You complain of vague complaints, then propose vague solutions. Your terminology escalation to "abuse" seems absurd to me: it's not a zero-sum game, and white people in general seem to have done fine over the past fifty years of "abuse".
>The correct analogy is, “Suppose you were abused by your parent; should you be allowed to establish a benefit specifically and only for the abused children of other parents?”
That analogy is invalid because the original injustice here was discrimination, and people are proposing more discrimination in order to correct the original discrimination. Maybe that would be reasonable if you could be sure that the new discrimination narrowly targets people who unjustly benefited from the old discrimination. However, in practice this is unlikely to be the case: You'll have a situation where senior engineers benefited from discrimination, and we discriminate against a different set of junior engineers in order to "balance the scales". Two wrongs don't make a right.
Furthermore, as a method for achieving justice this is highly dysfunctional. There's no way to get consensus on what the "sentence" should be. There's no way to measure the degree to which the "sentence" has been meted out. It's just a big case of "squeaky wheel gets the grease". The more DEI professionals you hire, the more they will advocate for the need to hire DEI professionals, until the thing collapses into self-parody and Trump gets re-elected.

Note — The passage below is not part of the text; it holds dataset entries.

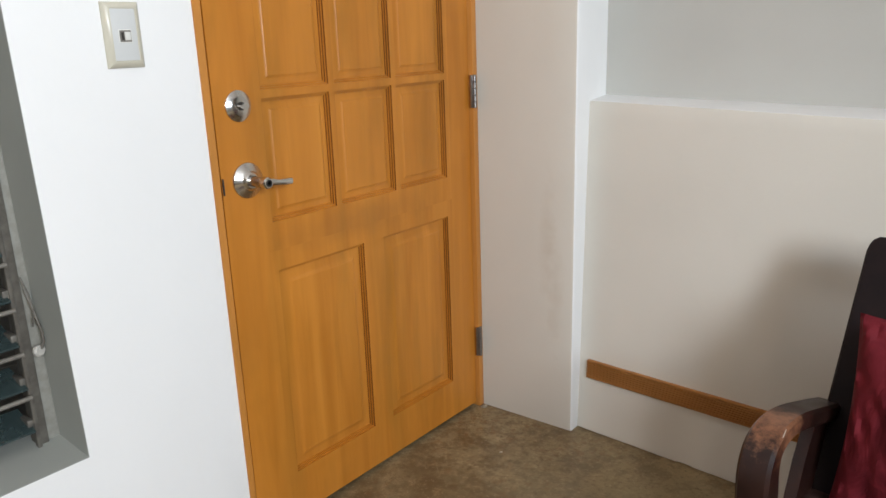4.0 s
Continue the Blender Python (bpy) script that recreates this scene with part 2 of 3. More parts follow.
def seat_timber():
    n = Nodes("scuffed_seat_timber")
    own = n.own_coords()
    streak = n.noise(7.0, 6, 0.65, at=n.stretched(1.2, 9, 9, own), warp=0.3)
    colour = n.ramp(streak, ((0.36, (0.013, 0.0048, 0.0036)), (0.54, (0.032, 0.0138, 0.0108)), (0.66, (0.070, 0.038, 0.031)), (0.78, (0.115, 0.072, 0.060))))
    front = n.add("ShaderNodeSeparateXYZ")
    n.link(own, front.inputs[0])
    rubbed = n.math("ADD", n.math("MULTIPLY", front.outputs[1], -55.0), n.math("MULTIPLY", n.noise(24.0, 6, 0.7, at=n.stretched(1, 4, 4, own)), 1.5))
    colour = n.mix(n.ramp(rubbed, ((0.45, 0.0), (0.95, 0.6))), colour, (0.13, 0.085, 0.070))
    dust = n.cells(70.0, own)
    gate = n.ramp(dust.outputs["Color"], ((0.90, 0.0), (0.92, 1.0)))
    dots = n.math("MULTIPLY", n.ramp(dust.outputs["Distance"], ((0.06, 1.0), (0.15, 0.0))), gate)
    colour = n.mix(n.math("MULTIPLY", dots, 0.7), colour, (0.45, 0.41, 0.36))
    return n.out(colour, n.ramp(streak, ((0.3, 0.34), (0.7, 0.55))), streak, 0.25, 0.0015)


SEAT_WOOD = seat_timber()


def simple(name, base, dark, rough, scale=20.0, metal=0.0, strength=0.15, gloss=0.5):
    n = Nodes(name)
    own = n.own_coords()
    grain = n.noise(scale, 5, 0.6, at=own)
    return n.out(n.mix(n.ramp(grain, ((0.35, 0.0), (0.7, 1.0))), base, dark), rough, grain, strength, 0.001, metal, gloss)


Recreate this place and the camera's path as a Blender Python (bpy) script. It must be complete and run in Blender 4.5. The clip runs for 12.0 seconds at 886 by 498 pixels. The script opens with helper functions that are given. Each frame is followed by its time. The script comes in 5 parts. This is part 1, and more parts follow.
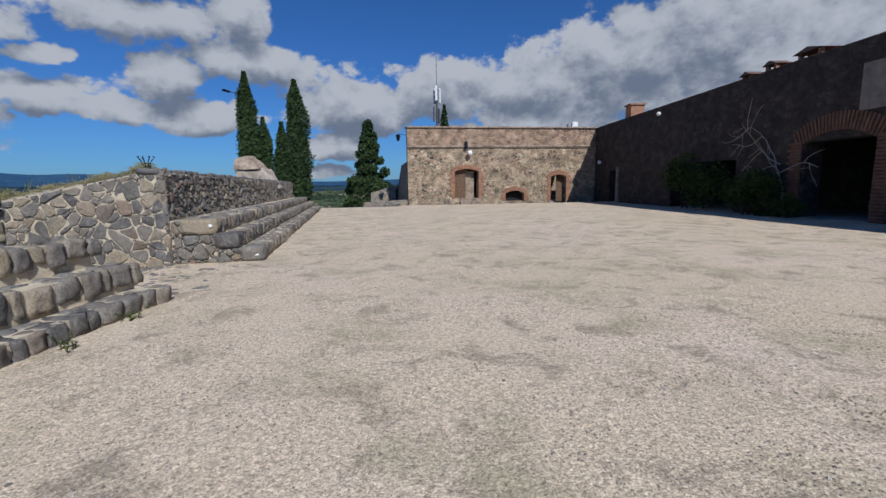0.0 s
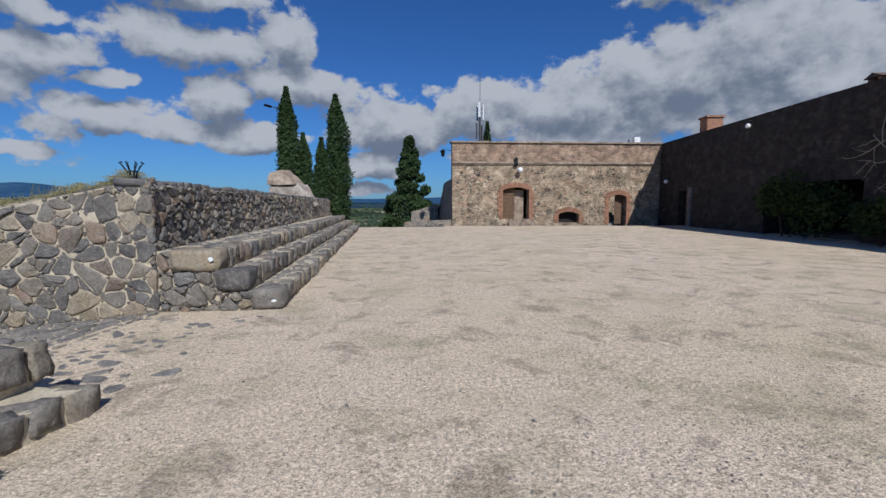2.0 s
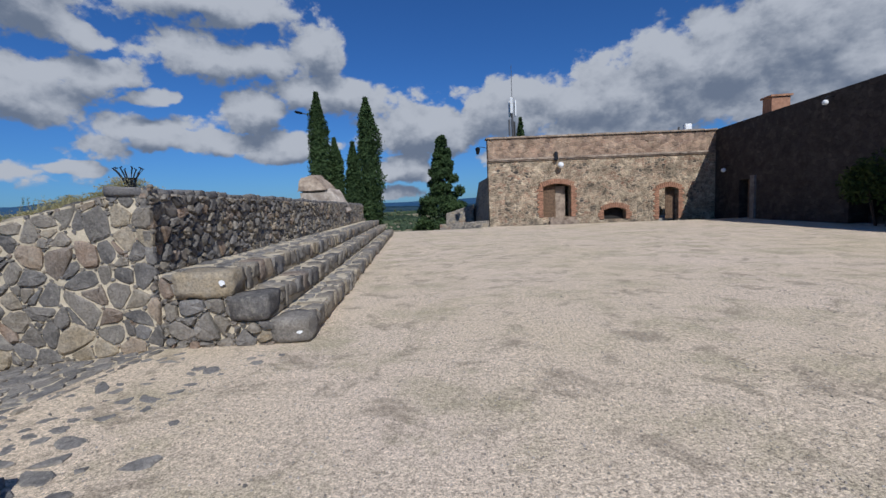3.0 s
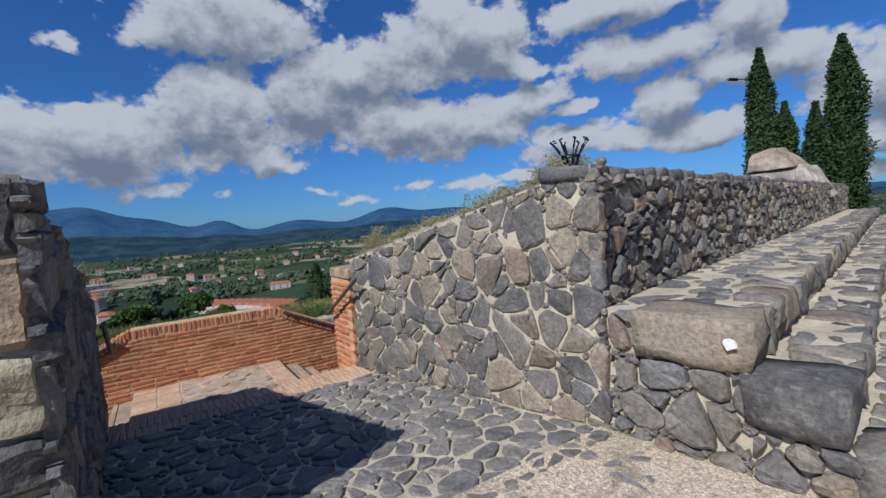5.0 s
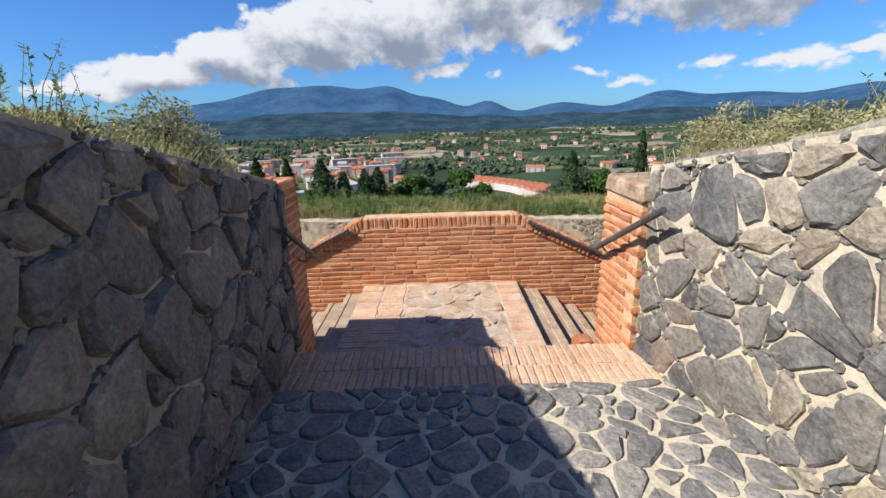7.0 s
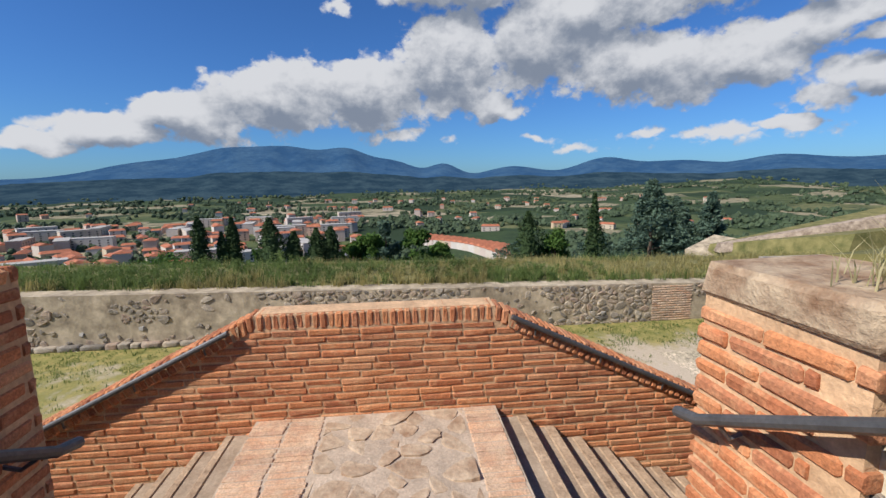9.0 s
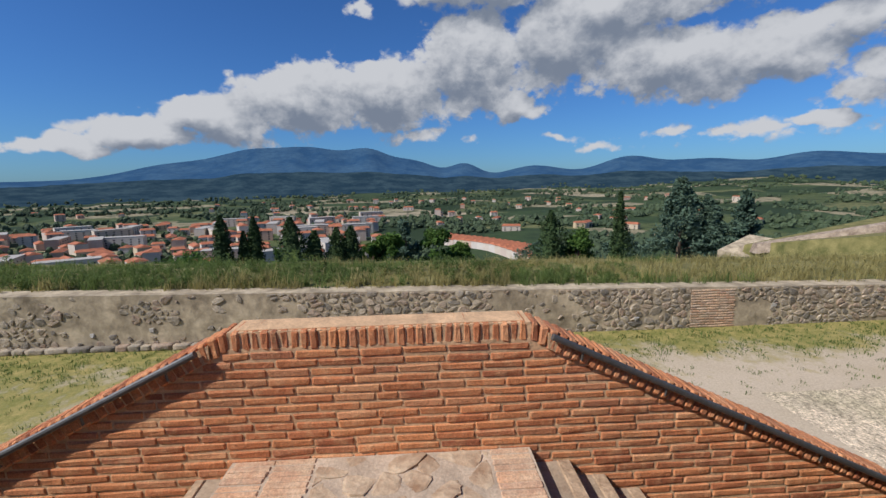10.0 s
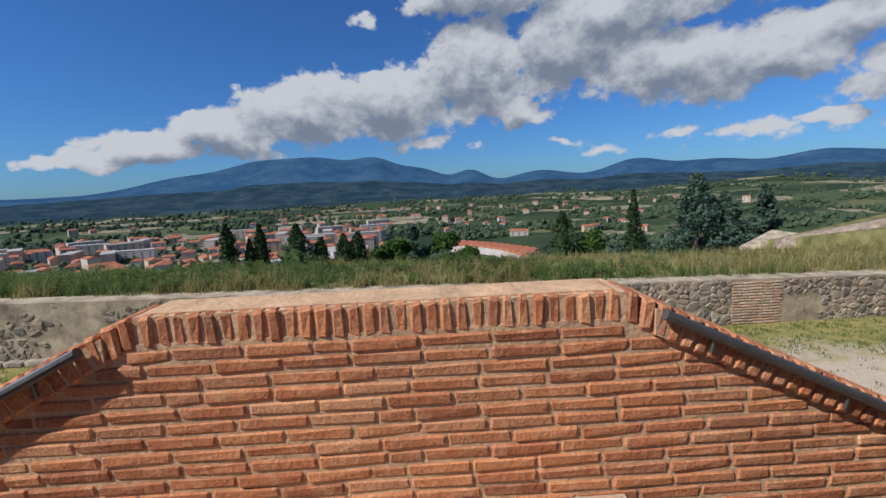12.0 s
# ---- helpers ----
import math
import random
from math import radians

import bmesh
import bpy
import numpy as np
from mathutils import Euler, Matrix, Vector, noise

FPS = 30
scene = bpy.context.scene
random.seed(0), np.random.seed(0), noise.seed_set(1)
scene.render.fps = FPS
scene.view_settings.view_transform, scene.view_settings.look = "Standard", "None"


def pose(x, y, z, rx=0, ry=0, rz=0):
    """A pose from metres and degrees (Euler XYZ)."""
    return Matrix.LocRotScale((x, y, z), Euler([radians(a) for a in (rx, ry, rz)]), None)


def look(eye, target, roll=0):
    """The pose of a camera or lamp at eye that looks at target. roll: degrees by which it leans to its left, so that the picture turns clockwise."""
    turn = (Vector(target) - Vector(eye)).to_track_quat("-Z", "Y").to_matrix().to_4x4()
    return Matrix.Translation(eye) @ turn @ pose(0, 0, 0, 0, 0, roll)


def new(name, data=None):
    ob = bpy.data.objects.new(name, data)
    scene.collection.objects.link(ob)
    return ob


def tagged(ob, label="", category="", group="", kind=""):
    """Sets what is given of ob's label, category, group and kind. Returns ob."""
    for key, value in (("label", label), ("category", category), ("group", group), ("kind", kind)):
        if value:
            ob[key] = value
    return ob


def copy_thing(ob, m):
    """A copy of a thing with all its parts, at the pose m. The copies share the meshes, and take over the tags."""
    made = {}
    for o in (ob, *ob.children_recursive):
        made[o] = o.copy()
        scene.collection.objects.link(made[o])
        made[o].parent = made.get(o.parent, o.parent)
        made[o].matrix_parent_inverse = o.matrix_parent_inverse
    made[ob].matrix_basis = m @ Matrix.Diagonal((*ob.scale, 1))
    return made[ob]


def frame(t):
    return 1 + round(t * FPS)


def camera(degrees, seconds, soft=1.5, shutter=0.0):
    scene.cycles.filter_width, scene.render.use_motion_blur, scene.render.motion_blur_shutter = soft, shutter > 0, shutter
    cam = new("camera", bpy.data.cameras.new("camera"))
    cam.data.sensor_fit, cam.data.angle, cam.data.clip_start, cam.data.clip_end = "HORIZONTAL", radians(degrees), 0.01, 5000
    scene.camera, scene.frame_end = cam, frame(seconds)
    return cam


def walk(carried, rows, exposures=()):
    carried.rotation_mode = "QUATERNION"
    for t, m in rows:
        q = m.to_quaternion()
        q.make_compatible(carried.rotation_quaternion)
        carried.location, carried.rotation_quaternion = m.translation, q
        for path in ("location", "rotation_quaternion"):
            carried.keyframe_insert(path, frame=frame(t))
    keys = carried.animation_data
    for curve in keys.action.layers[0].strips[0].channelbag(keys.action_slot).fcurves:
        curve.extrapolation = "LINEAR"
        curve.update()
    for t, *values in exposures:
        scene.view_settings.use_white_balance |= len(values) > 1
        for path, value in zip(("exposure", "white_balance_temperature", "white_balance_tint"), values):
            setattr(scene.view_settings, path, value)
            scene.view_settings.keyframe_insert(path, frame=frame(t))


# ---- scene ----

It's already possible to sue corporations for discrimination and violation of civil rights law. Why is this remedy insufficient? Maybe because there isn't actually a good legal case to be made that the alleged discrimination actually occurred, and people are just grasping at straws?
In any case: We can play these sort of zero-sum and negative-sum games until the cows come home. Functional societies don't cry over spilled milk, and instead focus on positive-sum games. To facilitate positive-sum games, we need a stable and predictable legal framework, not quixotic justice quests which mysteriously get ever more urgent the more the injustice recedes into the past.